Yes you should definitely wait. Tell that woman that if she wants the kitten now, it will miss out on a lot of socialization from mom and it's siblings. The kitties are learning manners, potty training, and how to behave towards humans. If she wants an underdeveloped kitten who is vulnerable to disease and isn't *quite* sure where to potty, and doesn't know that curtains, furniture, plants, and hands are not toys, then by all means. But if you present it to her that way, and she still wants the kitten immediately, then I'd question what kind of an owner she will be.


----------



## teebos69 (Apr 2, 2005)

i found out that the woman wants the kitten so she can breed her with a purebreed cat to see if they throw off any bob tails.she is defintlely not going to get one now.my sister told me ,so now i have two up for adoption at 12 wks.old.i put up an ad at our local vet,stateing that they will be ready for adoption at 12 wks. of age,and i am asking for a donation that the owner will get back once cat is spayed.momma is getting spayed as soon as kitties are done nursing.she is such a sweet heart for being a barn cat.


----------



## Paw Prints (Apr 1, 2005)

oh, thats awful! wanting a kitten so soon, then planning to breed it right away!!! :evil: 

for posting photos:

STEP ONE: 
Sign up at a photoplace online…I and many other people use www.photobucket.com 

STEP TWO: 
Before uploading your picture!: save your picture as a .jpeg, .gif, or .png …not a .bmp on your computer 

STEP THREE: 
When you log in, you get here:








click ‘browse’ and find your picture (again, .jpeg, .gif, or .png …not a .bmp) click ‘open’ then submit (you can submit more than one at a time. click the dropdown for 'submit multiple pictures' and choose your number) 

STEP FOUR: 
After uploading your picture, scroll down and you should see it like this: 








copy the IMG tag 

STEP FIVE: 
Paste the IMG tag into your post…you don’t need to click the


----------



## MaddysMama (Apr 1, 2005)

Glad the kittens are doing really well, you are right to wait until the kittens are vaccinated, Its also a good idea that you have to ask for a donation and return it once kittys have been spayed/neutered. That way you can make sure that kittys have been done.

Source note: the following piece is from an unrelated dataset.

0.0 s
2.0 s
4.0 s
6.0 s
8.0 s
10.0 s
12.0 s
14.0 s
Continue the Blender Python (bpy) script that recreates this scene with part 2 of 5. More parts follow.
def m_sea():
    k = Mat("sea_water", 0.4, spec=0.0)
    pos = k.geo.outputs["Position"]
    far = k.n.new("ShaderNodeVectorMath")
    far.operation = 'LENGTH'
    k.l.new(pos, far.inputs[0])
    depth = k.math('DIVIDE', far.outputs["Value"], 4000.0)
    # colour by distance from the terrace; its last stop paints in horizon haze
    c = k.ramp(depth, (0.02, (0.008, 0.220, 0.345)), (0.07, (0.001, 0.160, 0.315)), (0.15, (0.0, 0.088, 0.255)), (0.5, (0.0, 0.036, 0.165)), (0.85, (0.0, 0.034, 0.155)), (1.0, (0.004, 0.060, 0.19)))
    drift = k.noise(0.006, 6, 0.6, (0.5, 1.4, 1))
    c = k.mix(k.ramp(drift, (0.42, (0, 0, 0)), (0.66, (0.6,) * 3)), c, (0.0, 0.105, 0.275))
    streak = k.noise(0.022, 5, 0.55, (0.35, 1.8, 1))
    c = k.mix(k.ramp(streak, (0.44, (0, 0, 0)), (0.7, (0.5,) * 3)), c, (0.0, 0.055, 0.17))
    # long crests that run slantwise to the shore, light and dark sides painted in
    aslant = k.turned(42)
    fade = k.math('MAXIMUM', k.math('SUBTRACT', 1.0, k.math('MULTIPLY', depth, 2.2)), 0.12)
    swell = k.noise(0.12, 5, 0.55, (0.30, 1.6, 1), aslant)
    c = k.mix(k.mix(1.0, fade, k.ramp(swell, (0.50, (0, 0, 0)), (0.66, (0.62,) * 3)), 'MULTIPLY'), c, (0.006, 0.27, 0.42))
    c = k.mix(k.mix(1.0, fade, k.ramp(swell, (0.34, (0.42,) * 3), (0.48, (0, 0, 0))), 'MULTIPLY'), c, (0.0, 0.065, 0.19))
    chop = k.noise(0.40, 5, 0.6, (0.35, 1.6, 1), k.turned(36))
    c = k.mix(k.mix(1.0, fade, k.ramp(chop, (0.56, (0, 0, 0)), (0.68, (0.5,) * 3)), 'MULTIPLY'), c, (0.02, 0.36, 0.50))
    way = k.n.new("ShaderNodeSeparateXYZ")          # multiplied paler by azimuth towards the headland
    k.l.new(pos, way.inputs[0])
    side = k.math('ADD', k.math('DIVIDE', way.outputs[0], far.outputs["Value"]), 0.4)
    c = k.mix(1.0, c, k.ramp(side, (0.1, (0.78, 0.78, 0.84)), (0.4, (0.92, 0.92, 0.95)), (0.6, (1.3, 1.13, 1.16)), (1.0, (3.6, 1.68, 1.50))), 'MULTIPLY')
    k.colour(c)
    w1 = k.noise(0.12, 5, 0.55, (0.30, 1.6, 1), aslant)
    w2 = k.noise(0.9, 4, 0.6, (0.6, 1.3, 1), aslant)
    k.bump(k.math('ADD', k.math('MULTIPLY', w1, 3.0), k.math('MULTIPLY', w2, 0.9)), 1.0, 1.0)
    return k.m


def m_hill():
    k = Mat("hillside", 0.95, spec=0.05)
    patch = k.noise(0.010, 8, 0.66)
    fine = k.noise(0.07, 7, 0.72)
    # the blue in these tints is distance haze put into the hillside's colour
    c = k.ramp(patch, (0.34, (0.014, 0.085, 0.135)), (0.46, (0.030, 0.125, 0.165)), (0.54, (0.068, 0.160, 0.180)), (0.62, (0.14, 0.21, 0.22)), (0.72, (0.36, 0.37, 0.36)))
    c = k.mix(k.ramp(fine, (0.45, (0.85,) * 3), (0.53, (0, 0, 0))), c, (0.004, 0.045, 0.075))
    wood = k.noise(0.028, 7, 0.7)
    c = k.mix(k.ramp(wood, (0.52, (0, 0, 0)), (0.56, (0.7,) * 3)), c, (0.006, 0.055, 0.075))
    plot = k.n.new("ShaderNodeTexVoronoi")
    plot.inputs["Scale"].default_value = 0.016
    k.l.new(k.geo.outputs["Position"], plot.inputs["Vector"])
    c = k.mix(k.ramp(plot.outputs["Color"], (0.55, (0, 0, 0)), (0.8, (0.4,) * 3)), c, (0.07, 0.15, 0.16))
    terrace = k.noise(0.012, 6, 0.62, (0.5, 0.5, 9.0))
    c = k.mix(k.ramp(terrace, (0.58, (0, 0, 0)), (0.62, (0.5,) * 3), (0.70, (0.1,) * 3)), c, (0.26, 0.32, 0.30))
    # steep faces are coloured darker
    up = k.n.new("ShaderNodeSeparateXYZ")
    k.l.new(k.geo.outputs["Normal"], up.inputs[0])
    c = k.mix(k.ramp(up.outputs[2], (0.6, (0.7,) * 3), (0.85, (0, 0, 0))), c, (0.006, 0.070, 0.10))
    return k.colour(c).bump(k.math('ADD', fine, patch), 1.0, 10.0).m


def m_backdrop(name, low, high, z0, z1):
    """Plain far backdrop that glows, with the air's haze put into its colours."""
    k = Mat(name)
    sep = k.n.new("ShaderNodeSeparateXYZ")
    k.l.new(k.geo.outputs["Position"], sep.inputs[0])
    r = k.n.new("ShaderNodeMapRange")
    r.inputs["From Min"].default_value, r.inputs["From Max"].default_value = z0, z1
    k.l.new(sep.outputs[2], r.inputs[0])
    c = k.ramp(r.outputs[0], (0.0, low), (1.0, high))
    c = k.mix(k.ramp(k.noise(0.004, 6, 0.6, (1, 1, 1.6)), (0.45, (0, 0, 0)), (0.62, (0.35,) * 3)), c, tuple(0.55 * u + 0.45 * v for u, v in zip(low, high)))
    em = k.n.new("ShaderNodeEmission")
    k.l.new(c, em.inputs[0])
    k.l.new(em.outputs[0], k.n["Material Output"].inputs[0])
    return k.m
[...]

Well done for being so responsible  

Also about posting pictures i managed to upload my pictures to the site straight from my computer i didn't have to use a host site,I just followed the instructions and Presto it worked!!!!
Give it a try You never know.


----------



## teebos69 (Apr 2, 2005)

now, the kittens will be 12 wks. old this saturday i ,can not find homes for them ,i have tried advertising on the net,putting posters up at local vet . offices and nothing........i dont know what to do,i would keep them if i had the money to take care of them,but im on disability and i cant,the cat food and litter ,that i pay a month is alot,and boy can they eat and poop..thay have turned out to be beautiful kitties,and so sweet......  .i m not able to post pics,but if anyone wants to see them give me your email address and i will send them......thanks


----------



## teebos69 (Apr 2, 2005)

update,kittens went to a feline sanctuary,where they will be adopted out,while they were there ,i had them spayed and mama cat too.i also picked up another female at the farm running around that was pregnant ,they aborted the kittens and she also got spayed today,so now no more unwanted kittens,thank god .now i have to try to trap the 2 males that are running around and have them fixed also.i miss my babies,but they will soon find loving homes,thank you all for the support you have given to me,and it makes me feel real good knowing that all the cats will live better lives now,and also .i had all of them tested for leuk/aids,and all the tests came back negative.that was a load off my mind.


----------



## emma_pen (Nov 2, 2004)

Great news, and you're an angel for taking care of these cats so well!


----------



## teebos69 (Apr 2, 2005)

thank you so much,last night was the first time my babies were away from me,i miss them so much,i have had them since they were a day old, so it is very hard for me ,i know where they are and the woman that runs the place ,is so nice to the cats and kittens,i just feel so bad knowing i will never see them again,but i knew this when i first got them ,someday they would have to go,it just really hurts me.i hope i will get over this hurt and realize ,im doing what is best for them,i have two older cats who need my attention and i really cant not afford to own more cats.


----------



## ChiliBean (Jun 17, 2005)

oh im so sorry about the runt, the runts of the litters normally need special care it wasnt your fault just natures toll


----------



## teebos69 (Apr 2, 2005)

thank you so much heather,


----------



## ChiliBean (Jun 17, 2005)

yup yup congrats


----------